Corporate Social Responsibility (CSR) represents a company's ethical and moral responsibility towards its stakeholders, the environment, and the broader society in which it conducts business. It enables corporations to demonstrate social accountability and fulfill their role as responsible corporate citizens by recognizing the influence they exert on various aspects of society, including the economy, social well-being, and the environment.

Council of Institutional Investors

The Council of Institutional Investors (CII) is a nonpartisan and nonprofit organization comprising public, corporate, and union employee benefit funds, as well as other employee benefit plans, state and local entities responsible for investing public assets, foundations, and endowments. Together, these members manage a collective asset worth around $4 trillion in the United States. CII serves as a prominent proponent of effective corporate governance, strong shareholder rights, and responsible financial regulations that foster fair and dynamic capital markets. CII actively advocates for policies aimed at enhancing long-term value for institutional asset owners and their beneficiaries in the United States.

Diversity and Inclusion

Diversity encompasses the multitude of aspects and traits that set individuals apart from one another, including age, race, gender, caste, ethnicity, sexual orientation, socioeconomic background, religious ideals, and personal beliefs. Inclusion, on the other hand, involves providing equitable opportunities to all individuals and embracing and valuing them irrespective of their distinctive qualities and characteristics.

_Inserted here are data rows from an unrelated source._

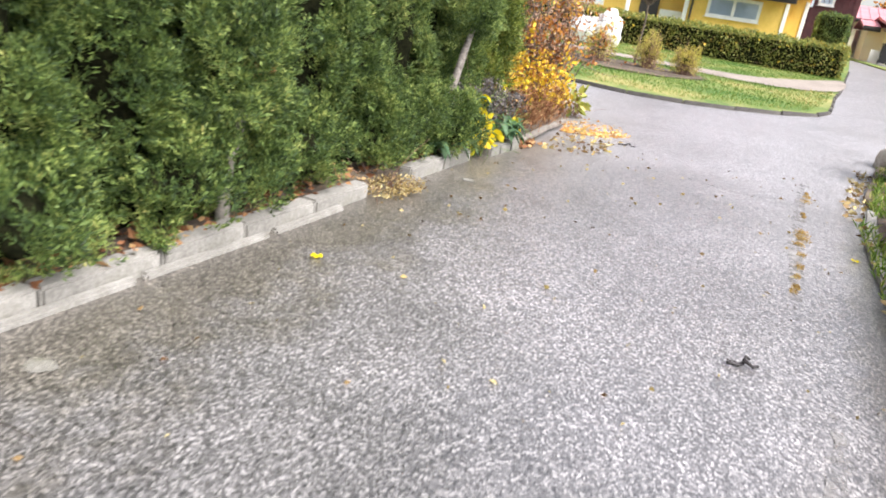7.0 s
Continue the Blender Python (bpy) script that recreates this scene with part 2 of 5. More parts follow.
HEDGE_LEAF = leafy("hedge_leaf", [(0.0, (0.09, 0.12, 0.025)), (0.45, (0.21, 0.25, 0.05)), (0.8, (0.38, 0.37, 0.09)), (1.0, (0.4, 0.3, 0.07))], 0.25)
BROWN_HEDGE = leafy("bare_hedge_leaf", [(0.0, (0.08, 0.045, 0.03)), (0.6, (0.17, 0.1, 0.07)), (1.0, (0.27, 0.18, 0.12))], 0.15)
HOSTA_LEAF = leafy("blue_green_leaf", [(0.0, (0.02, 0.05, 0.022)), (0.5, (0.05, 0.115, 0.05)), (0.85, (0.12, 0.2, 0.095)), (1.0, (0.26, 0.3, 0.14))], 0.2, 0.6, 14.0, 1.2, 0.6)
IVY_LEAF = leafy("dark_ivy_leaf", [(0.0, (0.012, 0.03, 0.014)), (0.6, (0.03, 0.07, 0.035)), (1.0, (0.09, 0.14, 0.06))], 0.15, 0.75)
DEAD_FLOWER = leafy("withered_flower", [(0.0, (0.04, 0.035, 0.033)), (0.6, (0.12, 0.106, 0.104)), (1.0, (0.27, 0.24, 0.22))], 0.1, 0.8)
DRY_STEM = leafy("dry_stem", [(0.0, (0.13, 0.05, 0.02)), (0.6, (0.3, 0.13, 0.055)), (1.0, (0.5, 0.33, 0.15))], 0.15, 0.8)
LITTER = leafy("fallen_leaf", [(0.0, (0.12, 0.065, 0.03)), (0.35, (0.27, 0.18, 0.075)), (0.7, (0.44, 0.34, 0.13)), (1.0, (0.6, 0.51, 0.27))], 0.15, 0.7)
ORANGE_LITTER = leafy("orange_fallen_leaf", [(0.0, (0.4, 0.17, 0.05)), (0.5, (0.68, 0.4, 0.12)), (1.0, (0.78, 0.56, 0.2))], 0.15, 0.7)
BIRCH_LEAF = leafy("birch_leaf", [(0.0, (0.34, 0.22, 0.1)), (0.5, (0.56, 0.42, 0.23)), (1.0, (0.7, 0.56, 0.33))], 0.35)
FAR_GREEN = leafy("far_green_leaf", [(0.0, (0.05, 0.075, 0.03)), (0.5, (0.12, 0.15, 0.065)), (1.0, (0.22, 0.23, 0.12))], 0.25)
FAR_PINE = leafy("pine_needle", [(0.0, (0.02, 0.035, 0.02)), (1.0, (0.07, 0.095, 0.055))], 0.1)
BARK = surface("bark", (0.1, 0.075, 0.055), (0.22, 0.175, 0.14), 14.0, 0.9, 60.0, 0.8)
TWIG = surface("twig_bark", (0.19, 0.1, 0.07), (0.36, 0.22, 0.16), 20.0, 0.9, 60.0, 0.4)
PALE_TWIG = surface("pale_twig", (0.3, 0.23, 0.15), (0.48, 0.39, 0.27), 20.0, 0.8, 60.0, 0.3)
GREY_TRUNK = surface("grey_trunk", (0.16, 0.14, 0.125), (0.42, 0.38, 0.34), 22.0, 0.9, 70.0, 1.0)
LOG = surface("weathered_log", (0.3, 0.25, 0.2), (0.5, 0.44, 0.37), 9.0, 0.9, 60.0, 0.5)
DARK_LOG = surface("grey_log", (0.13, 0.112, 0.095), (0.27, 0.24, 0.21), 9.0, 0.9, 60.0, 0.6)
STEEL = surface("galvanised_steel", (0.25, 0.29, 0.34), (0.36, 0.4, 0.46), 6.0, 0.5, 30.0, 0.08, metal=0.15)
BAG = surface("green_woven_plastic", (0.002, 0.044, 0.035), (0.006, 0.088, 0.07), 7.0, 0.42, 160.0, 0.25)
BAG_IN = surface("bag_lining", (0.02, 0.06, 0.06), (0.05, 0.11, 0.1), 7.0, 0.5, 160.0, 0.2)
BIN_LID = surface("green_plastic_lid", (0.09, 0.36, 0.23), (0.17, 0.47, 0.32), 5.0, 0.35, 80.0, 0.1)
BIN_BODY = surface("green_plastic_body", (0.008, 0.1, 0.05), (0.016, 0.15, 0.08), 4.0, 0.4, 80.0, 0.1)
DARK_GREEN = surface("dark_green_plastic", (0.01, 0.04, 0.04), (0.02, 0.07, 0.065), 4.0, 0.5, 80.0, 0.1)
STONE = surface("pale_boulder", (0.3, 0.26, 0.22), (0.5, 0.45, 0.39), 5.0, 0.9, 40.0, 0.6, spots=(0.13, 0.11, 0.09))
PLASTER_YELLOW = surface("yellow_render", (0.72, 0.47, 0.1), (0.83, 0.57, 0.15), 2.0, 0.9, 50.0, 0.25)
PLASTER_CREAM = surface("cream_render", (0.82, 0.74, 0.53), (0.88, 0.81, 0.61), 1.5, 0.9, 50.0, 0.25)
RED_WOOD = surface("dark_red_boards", (0.06, 0.02, 0.024), (0.1, 0.034, 0.036), 3.0, 0.8, 50.0, 0.3)
ROOF_PINK = surface("faded_red_metal_roof", (0.52, 0.2, 0.23), (0.63, 0.28, 0.31), 1.2, 0.75, 20.0, 0.1)
ROOF_GREY = surface("grey_roof", (0.16, 0.17, 0.19), (0.3, 0.31, 0.34), 2.0, 0.6, 30.0, 0.2)
DARK_TRIM = plain("dark_trim", (0.045, 0.04, 0.042), 0.6)
WHITE = plain("white_paint", (0.8, 0.8, 0.78), 0.5)
BLIND = plain("pale_blind", (0.5, 0.57, 0.66), 0.7)
WRAP = surface("white_sheeting", (0.76, 0.76, 0.78), (0.86, 0.86, 0.87), 3.0, 0.5, 30.0, 0.3)
CAR_RED = plain("red_car_paint", (0.86, 0.02, 0.06), 0.25, 0.0, 1.0)
CAR_BLACK = plain("black_plastic", (0.018, 0.018, 0.02), 0.45)
TYRE = plain("tyre_rubber", (0.02, 0.02, 0.022), 0.85)
ALLOY = plain("alloy", (0.4, 0.41, 0.43), 0.35, 0.8)
TAIL = plain("tail_lamp_red", (0.32, 0.01, 0.015), 0.15, 0.0, 1.0)
MOSS = leafy("yellow_moss", [(0.0, (0.22, 0.13, 0.045)), (0.5, (0.46, 0.3, 0.09)), (1.0, (0.62, 0.48, 0.17))], 0.1, 0.9)
RED_BIT = leafy("red_leaf", [(0.0, (0.3, 0.03, 0.03)), (1.0, (0.6, 0.09, 0.07))], 0.2)
SIGN_GREEN = plain("sign_green", (0.1, 0.5, 0.06), 0.5)


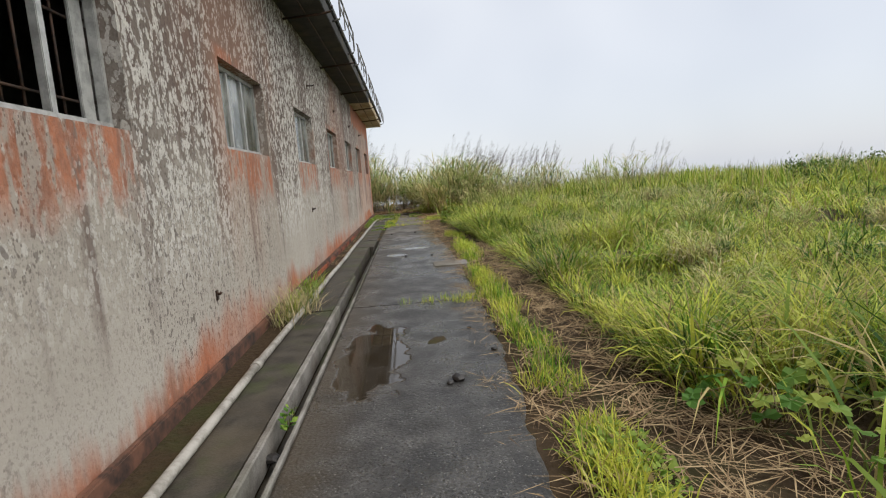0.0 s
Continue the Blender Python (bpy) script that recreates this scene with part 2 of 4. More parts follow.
def asphalt_material():
    a = Mat("wet_asphalt", 0.5, spec=0.5)
    big, mid, grain = a.noise(0.8, 4), a.noise(3.6, 5), a.noise(120, 3)
    d, c = a.cells(48)
    chips = a.noise(46, 5, rough=0.7)
    col = a.mix(a.ramp(a.add(mid, a.mul(a.sub(grain, 0.5), 0.9)), 0.3, 0.75), (0.02, 0.019, 0.018), (0.085, 0.08, 0.074))
    col = a.mix(a.mul(a.ramp(chips, 0.5, 0.62), 0.75), col, (0.012, 0.011, 0.01))
    col = a.mix(a.mul(a.ramp(chips, 0.42, 0.34), 0.6), col, (0.16, 0.15, 0.14))
    col = a.mix(a.mul(a.ramp(d, 0.3, 0.16), a.ramp(grain, 0.5, 0.56)), col, (0.30, 0.29, 0.27))
    left = a.mul(a.ramp(a.add(a.x, a.mul(mid, 0.5)), -0.1, -0.6), a.ramp(a.y, 0, 13, 1.0, 0.5))
    col = a.mix(a.mul(left, 0.7), col, (0.065, 0.046, 0.024))
    col = a.mix(a.mul(a.ramp(a.y, 11, 15), a.mul(a.ramp(big, 0.36, 0.58), a.ramp(chips, 0.6, 0.4, 0.4, 0.95))), col, (0.13, 0.108, 0.08))
    blotch = a.noise(1.7, 7, rough=0.68)
    col = a.mix(a.mul(a.ramp(blotch, 0.5, 0.64), 0.5), col, (0.02, 0.018, 0.015))
    col = a.mix(a.mul(a.ramp(blotch, 0.42, 0.33), a.mul(a.ramp(a.y, 6, 13), 0.75)), col, (0.20, 0.165, 0.12))
    right = a.mul(a.ramp(a.add(a.x, a.mul(mid, 0.9)), 0.5, 0.9), a.ramp(a.y, 9, 14))
    col = a.mix(a.mul(right, 0.9), col, (0.035, 0.04, 0.012))
    # standing water in shallow dips
    def pool(x, y, rx, ry):
        e = a.add(a.op("POWER", a.op("DIVIDE", a.sub(a.x, x), rx), 2.0), a.op("POWER", a.op("DIVIDE", a.sub(a.y, y), ry), 2.0))
        return a.ramp(a.add(e, a.mul(a.sub(mid, 0.5), 2.4)), 1.0, 0.75)
    water = a.hi(a.hi(pool(-0.45, 4.1, 0.3, 1.0), pool(-0.02, 11.1, 0.34, 0.2)), pool(-0.38, 10.2, 0.22, 0.22))
    damp = a.ramp(a.add(big, a.add(a.mul(a.sub(mid, 0.5), 0.5), a.mul(a.sub(chips, 0.5), 0.5))), 0.36, 0.64)
    dry = a.ramp(a.y, 11, 17, 0.0, 0.28)
    a.color(a.mix(a.mul(water, 0.6), col, (0.03, 0.02, 0.01)))
    r = a.add(a.ramp(damp, 0.0, 1.0, 0.52, 0.24), dry)
    a.rough(a.mul(r, a.sub(1.0, a.mul(water, 0.9))))
    a.bump(a.mul(a.sub(1.0, water), a.add(a.mul(d, 0.6), a.add(a.mul(chips, 1.2), a.mul(mid, 0.6)))), 0.6, 0.012)
    return a.m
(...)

Engagement refers to the meaningful connection established between a corporation and its shareholders, enabling active involvement of investors in the decision-making processes of the company.

Environmental Funds

Environmental funds are investment funds that prioritize environmental standards and practices when making investment decisions. These funds typically invest in companies that aim to make positive environmental contributions on a global scale. This may include companies involved in renewable energy, water purification, waste management, energy efficiency, carbon emissions reduction, or forestry, among other environmentally beneficial activities.

Emission Rights

The Kyoto Protocol introduced regulations that imposed restrictions on carbon emissions, stipulating that greenhouse gases can only be discharged into the atmosphere through authorized permits. These permits, known as carbon certificates, grant companies the right to emit a specific quantity of carbon dioxide within a designated timeframe. By the end of this period, the issuing entity must provide evidence that all of the company's emissions were appropriately offset by these certificates.

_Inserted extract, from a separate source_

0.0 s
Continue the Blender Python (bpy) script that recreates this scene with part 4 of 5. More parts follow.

Economically Targeted Investments

Economically targeted investments are investments that not only yield financial returns but also deliver social benefits, such as supporting environmentally friendly initiatives like funding renewable energy projects.

ESG Integration

ESG integration refers to the deliberate and methodical incorporation of ESG issues into the process of investment analysis and decision-making. In simpler terms, it involves considering and evaluating all relevant factors, including environmental, social, and governance (ESG) factors, during investment analysis and decision-making. By integrating ESG considerations, investors can comprehensively assess the material aspects that impact investments, thereby making more informed and holistic investment decisions.

ESG Analysis

ESG analysis is the process undertaken by investors to evaluate and assess the material risks and growth opportunities associated with an investment, taking into account ESG parameters.

Environmental Management System

An Environmental Management System (EMS) is a structured framework designed to assist organizations in attaining their environmental objectives by continually assessing, evaluating, and enhancing their environmental performance. Through consistent review and evaluation, an EMS helps identify opportunities for improvement and facilitates the implementation of effective environmental practices within the organization. It is important to note that an EMS does not impose a predetermined level of environmental performance; instead, each organization tailors its EMS to align with its specific objectives and targets. ISO 14001, developed by the International Organization for Standardization (ISO), is a widely recognized example of an EMS, offering a set of international standards and guidance documents for environmental management.

ESG Investment Styles

ESG investment approaches encompass various investment types, including positive and negative screening, ethical investing, impact investing, and active ownership.

Emission Intensity

Emission intensity, also referred to as carbon intensity (C.I.), quantifies the level of pollutant emissions in relation to a particular activity or industrial process. It is typically measured as the amount of a specific pollutant, such as carbon dioxide, released per unit of energy produced (e.g., grams of CO2 per megajoule). Additionally, emission intensity can be expressed as the ratio of a country's greenhouse gas (GHG) emissions to its gross domestic product (GDP). India has committed to reducing its GDP's emission intensity by 33 to 35 percent by 2030, compared to the levels recorded in 2005.

Environment, Social and Corporate Governance

ESG, short for Environmental, Social, and Corporate Governance, is a term used in the investment world to describe the application of specific criteria to screen and monitor investments. Environmental criteria assesses a company's performance as a custodian of nature, considering factors such as its environmental impact, sustainability practices, and efforts to mitigate climate change. Social criteria focus on how a company manages its relationships with various stakeholders, including employees, suppliers, customers, and the communities in which it operates. Governance examines the company's leadership, executive compensation, internal controls, auditing practices, and the protection of shareholder rights.

ESG Indices

ESG indices function as benchmarks for organizations that demonstrate outstanding ESG practices. Notable examples include the MSCI World ESG Index, FTSE ESG Index Series, and NIFTY 100 ESG Index.

External Carbon Pricing

External carbon pricing is implemented through an Emissions Trading System (ETS), which sets a limit on total greenhouse gas (GHG) emissions and allows lower-emitting companies to sell excess allowances to higher-emitting entities. On the other hand, internal carbon pricing involves businesses taking proactive climate action by establishing their own internal carbon price. This internal price assigns a monetary value to greenhouse gas emissions, enabling businesses to consider the financial implications of emissions when making investment decisions and managing their operations. Certain industries, such as oil and gas, minerals and mining, and electric power, have adopted internal carbon pricing as a risk mitigation strategy, preparing themselves for potential future carbon-reduction regulations.